To be done:
From the material below, list every line containing "curve".

++++ Data for this task

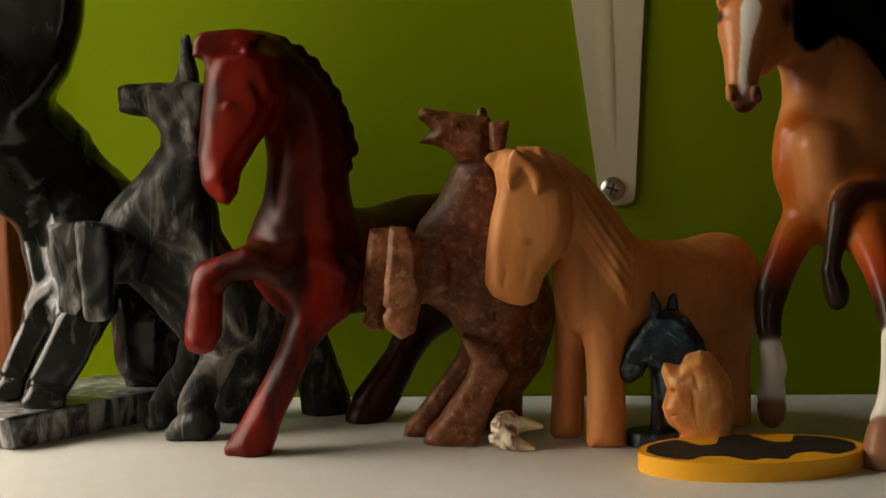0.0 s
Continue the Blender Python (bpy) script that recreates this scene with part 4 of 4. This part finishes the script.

++++++++
++++ Data for this task

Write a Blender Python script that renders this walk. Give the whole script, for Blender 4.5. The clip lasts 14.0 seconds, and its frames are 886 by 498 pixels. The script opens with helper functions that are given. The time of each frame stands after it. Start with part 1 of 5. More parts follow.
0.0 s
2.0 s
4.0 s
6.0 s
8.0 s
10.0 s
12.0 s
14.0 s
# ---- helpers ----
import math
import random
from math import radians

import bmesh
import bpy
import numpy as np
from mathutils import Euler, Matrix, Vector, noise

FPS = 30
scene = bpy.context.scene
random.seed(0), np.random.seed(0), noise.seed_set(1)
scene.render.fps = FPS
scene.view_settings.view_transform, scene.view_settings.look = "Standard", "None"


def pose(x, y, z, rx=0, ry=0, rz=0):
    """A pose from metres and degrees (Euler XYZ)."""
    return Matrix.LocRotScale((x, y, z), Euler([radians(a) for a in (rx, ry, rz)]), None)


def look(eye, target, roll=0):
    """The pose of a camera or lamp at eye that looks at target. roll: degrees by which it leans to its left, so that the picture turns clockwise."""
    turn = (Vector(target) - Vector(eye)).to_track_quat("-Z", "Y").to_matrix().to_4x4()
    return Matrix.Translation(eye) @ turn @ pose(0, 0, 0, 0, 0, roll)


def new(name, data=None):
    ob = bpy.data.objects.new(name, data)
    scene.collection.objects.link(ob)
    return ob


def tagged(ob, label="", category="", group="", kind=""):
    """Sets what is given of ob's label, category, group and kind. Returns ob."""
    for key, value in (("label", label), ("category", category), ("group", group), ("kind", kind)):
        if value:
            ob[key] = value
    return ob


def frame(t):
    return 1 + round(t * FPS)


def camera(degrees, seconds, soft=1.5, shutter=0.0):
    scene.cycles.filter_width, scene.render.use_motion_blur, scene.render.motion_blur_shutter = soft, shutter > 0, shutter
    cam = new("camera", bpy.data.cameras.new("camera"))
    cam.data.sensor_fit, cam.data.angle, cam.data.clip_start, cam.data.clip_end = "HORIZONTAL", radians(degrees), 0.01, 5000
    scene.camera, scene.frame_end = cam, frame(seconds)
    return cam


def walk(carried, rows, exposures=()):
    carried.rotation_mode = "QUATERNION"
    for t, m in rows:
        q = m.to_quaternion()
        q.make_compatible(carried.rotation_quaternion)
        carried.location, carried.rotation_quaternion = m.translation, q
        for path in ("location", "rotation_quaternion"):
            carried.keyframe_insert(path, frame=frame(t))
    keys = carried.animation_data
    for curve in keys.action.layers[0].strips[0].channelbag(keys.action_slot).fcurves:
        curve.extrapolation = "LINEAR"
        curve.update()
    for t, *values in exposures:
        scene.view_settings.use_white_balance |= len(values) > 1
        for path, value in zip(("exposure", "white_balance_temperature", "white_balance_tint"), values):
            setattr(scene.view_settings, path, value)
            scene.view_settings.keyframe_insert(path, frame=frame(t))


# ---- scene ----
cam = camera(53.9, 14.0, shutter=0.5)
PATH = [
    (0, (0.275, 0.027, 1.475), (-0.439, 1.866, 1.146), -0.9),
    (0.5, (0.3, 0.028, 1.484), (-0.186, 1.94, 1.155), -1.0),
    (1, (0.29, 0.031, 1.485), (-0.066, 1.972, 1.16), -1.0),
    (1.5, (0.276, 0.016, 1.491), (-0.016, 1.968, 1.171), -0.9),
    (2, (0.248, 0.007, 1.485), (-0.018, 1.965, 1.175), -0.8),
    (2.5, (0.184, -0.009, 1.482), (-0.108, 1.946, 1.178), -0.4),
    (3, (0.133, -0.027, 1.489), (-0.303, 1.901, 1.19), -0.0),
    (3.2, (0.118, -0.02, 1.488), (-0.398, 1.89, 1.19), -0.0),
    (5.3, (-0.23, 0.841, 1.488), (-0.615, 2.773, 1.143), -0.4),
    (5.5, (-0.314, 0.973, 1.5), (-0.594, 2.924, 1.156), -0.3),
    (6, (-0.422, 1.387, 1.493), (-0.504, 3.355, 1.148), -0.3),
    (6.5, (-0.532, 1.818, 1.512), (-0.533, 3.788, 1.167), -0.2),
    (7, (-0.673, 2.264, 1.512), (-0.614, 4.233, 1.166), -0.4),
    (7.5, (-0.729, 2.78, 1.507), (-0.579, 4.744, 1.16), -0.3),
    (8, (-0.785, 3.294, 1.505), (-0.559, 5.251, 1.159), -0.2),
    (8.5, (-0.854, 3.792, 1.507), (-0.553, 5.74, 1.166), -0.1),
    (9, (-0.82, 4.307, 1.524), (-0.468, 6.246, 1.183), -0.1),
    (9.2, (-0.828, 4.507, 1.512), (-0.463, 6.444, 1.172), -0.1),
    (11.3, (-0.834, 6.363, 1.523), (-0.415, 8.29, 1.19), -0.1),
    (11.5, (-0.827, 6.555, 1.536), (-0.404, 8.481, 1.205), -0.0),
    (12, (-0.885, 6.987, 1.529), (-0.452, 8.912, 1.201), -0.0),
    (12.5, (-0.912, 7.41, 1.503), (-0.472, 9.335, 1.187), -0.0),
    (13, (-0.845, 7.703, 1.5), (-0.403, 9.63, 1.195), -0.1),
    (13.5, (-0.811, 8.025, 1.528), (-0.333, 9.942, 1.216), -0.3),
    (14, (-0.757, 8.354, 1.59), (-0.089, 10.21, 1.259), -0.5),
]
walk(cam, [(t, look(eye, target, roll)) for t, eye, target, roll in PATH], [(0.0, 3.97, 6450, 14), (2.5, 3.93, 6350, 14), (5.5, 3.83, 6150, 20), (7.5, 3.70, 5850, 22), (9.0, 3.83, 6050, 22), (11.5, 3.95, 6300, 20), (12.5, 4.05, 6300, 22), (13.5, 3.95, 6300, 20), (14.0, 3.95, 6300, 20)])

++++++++

Written solution:
    for curve in keys.action.layers[0].strips[0].channelbag(keys.action_slot).fcurves:
        curve.extrapolation = "LINEAR"
        curve.update()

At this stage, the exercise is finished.